In this example the size of the data that will be removed as part of the numeric parameter is calculated using the formula: 0xFF (size of temporary buffer) – 0xB (size of ‘oldlinewrap’) – 2 (null-terminator characters) = 0xF2.

Unnecessary data
While the techniques described above are related to general RTF parsing, the processing of some specific keywords conceals some further confusion.

According to the specification states, if \* was encountered right before a control word or control symbol that was not found in the lookup table, its considered an unknown destination group and all the data up to the closing brace } that closes this group should be discarded.
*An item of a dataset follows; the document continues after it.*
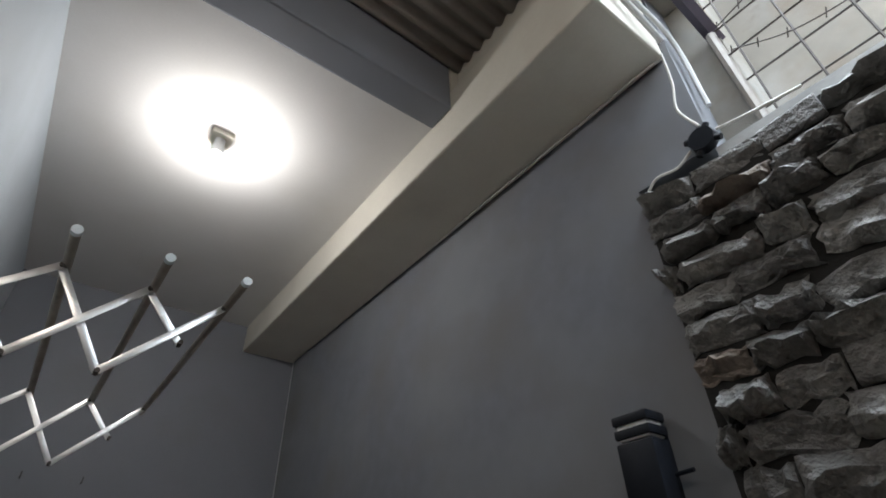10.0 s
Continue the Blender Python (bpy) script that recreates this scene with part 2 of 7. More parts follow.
def plank_tile(name, along_x, tone):
    """Glazed tile with a printed mosaic of narrow wood-like strips."""
    m = bpy.data.materials.new(name)
    m.use_nodes = True
    n, l = m.node_tree.nodes, m.node_tree.links
    b = n["Principled BSDF"]
    geo = n.new("ShaderNodeNewGeometry")
    mp = n.new("ShaderNodeMapping")
    if not along_x:
        mp.inputs["Rotation"].default_value = (0, 0, radians(90))
    l.new(geo.outputs["Position"], mp.inputs["Vector"])
    br = n.new("ShaderNodeTexBrick")
    br.offset, br.squash = 0.37, 1.0
    br.inputs["Scale"].default_value = 1.0
    br.inputs["Brick Width"].default_value, br.inputs["Row Height"].default_value = 0.20, 0.0263
    br.inputs["Mortar Size"].default_value, br.inputs["Bias"].default_value = 0.0, 0.0
    br.inputs["Color1"].default_value, br.inputs["Color2"].default_value = (0, 0, 0, 1), (1, 1, 1, 1)
    l.new(mp.outputs[0], br.inputs["Vector"])
    tones = n.new("ShaderNodeValToRGB")
    tones.color_ramp.interpolation = "CONSTANT"
    el = tones.color_ramp.elements
    el[0].position, el[0].color = 0.0, tone[0] + (1,)
    el[1].position, el[1].color = 0.46, tuple(0.8 * x for x in tone[0]) + (1,)
    for p_, w_ in ((0.62, 0.5), (0.78, 1.0)):
        e_ = el.new(p_)
        e_.color = tuple(a * (1 - w_) + b_ * w_ for a, b_ in zip(tone[0], tone[1])) + (1,)
    l.new(br.outputs[0], tones.inputs[0])
    grain = n.new("ShaderNodeTexNoise")
    gm = n.new("ShaderNodeMapping")
    gm.inputs["Scale"].default_value = (6, 90, 20) if along_x else (90, 6, 20)
    l.new(geo.outputs["Position"], gm.inputs["Vector"])
    l.new(gm.outputs[0], grain.inputs["Vector"])
    grain.inputs["Scale"].default_value, grain.inputs["Detail"].default_value = 1.0, 5
    dirt = n.new("ShaderNodeTexNoise")
    dirt.inputs["Scale"].default_value, dirt.inputs["Detail"].default_value = 2.1, 7
    l.new(geo.outputs["Position"], dirt.inputs["Vector"])
    x1 = n.new("ShaderNodeMix")
    x1.data_type, x1.blend_type = "RGBA", "MULTIPLY"
    x1.inputs[0].default_value = 0.45
    l.new(tones.outputs[0], x1.inputs[6])
    l.new(grain.outputs[0], x1.inputs[7])
    x2 = n.new("ShaderNodeMix")
    x2.data_type, x2.blend_type = "RGBA", "MULTIPLY"
    x2.inputs[0].default_value = 0.3
    l.new(x1.outputs[2], x2.inputs[6])
    l.new(dirt.outputs[0], x2.inputs[7])
    l.new(x2.outputs[2], b.inputs["Base Color"])
    rr = n.new("ShaderNodeMapRange")
    rr.inputs["To Min"].default_value, rr.inputs["To Max"].default_value = 0.16, 0.4
    l.new(dirt.outputs[0], rr.inputs["Value"])
    l.new(rr.outputs[0], b.inputs["Roughness"])
    return m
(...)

The lookup table in MS Office contains control words that are not present in the specification and it raises concerns that it will be changed in future, affecting parsing of the same document on different versions of MS Office. When the function responsible for processing keywords encounters such cases or one of the specific control words (such as \comment, \generator, \nonshppict and so on), it will set the state PARSER_SKIP_DATA and the number for encountered opening braces { to 1.

enum

{

// …

PARSER_SKIP_DATA = 0xF,

// …

PARSER_SKIP_DATA_CHECK_B = 0x13,

PARSER_SKIP_DATA_CHECK_I = 0x14,

PARSER_SKIP_DATA_CHECK_N = 0x15,

PARSER_SKIP_DATA_GET_BIN_VAL = 0x16,

PARSER_SKIP_DATA_INNER_DATA = 0x17,

// …

};

Kind of magic
During analysis of the PARSER_SKIP_DATA* states I found things that are the opposite not only to the specification but also to the rest of the parser code.

While looking for the \bin control word, this states will skip data, changing the number of encountered opening and closing braces until that number equals zero. The hidden catch lies in the way the numeric parameter is processed.

First of all, the maximum allowed length of the numeric parameter is increased up to 0xFF – it’s calculated without considering the length of the control word.

The second catch is that the numeric parameter is not numeric anymore! The parser allows not only decimal characters but also Latin characters to pass. Then this parameter is passed to custom strtol, making it possible to specify the length of data that should be skipped without considering opening and closing braces as a hexadecimal number.

Obfuscations with the use of these two primitives have not yet been encountered in the wild.

Conclusion
Reverse engineering has proved to be the most effective way to build a parser, and in the case of RTF it would most likely be impossible to achieve the desired behavior otherwise.

Exact parsing depends on small implementation details and algorithmic bugs rather than on a specification that could be confusing or state things that are not true.

Kaspersky Lab products detect all kinds of RTF obfuscation and perform the most correct processing of RTF files, providing the best protection to our end users.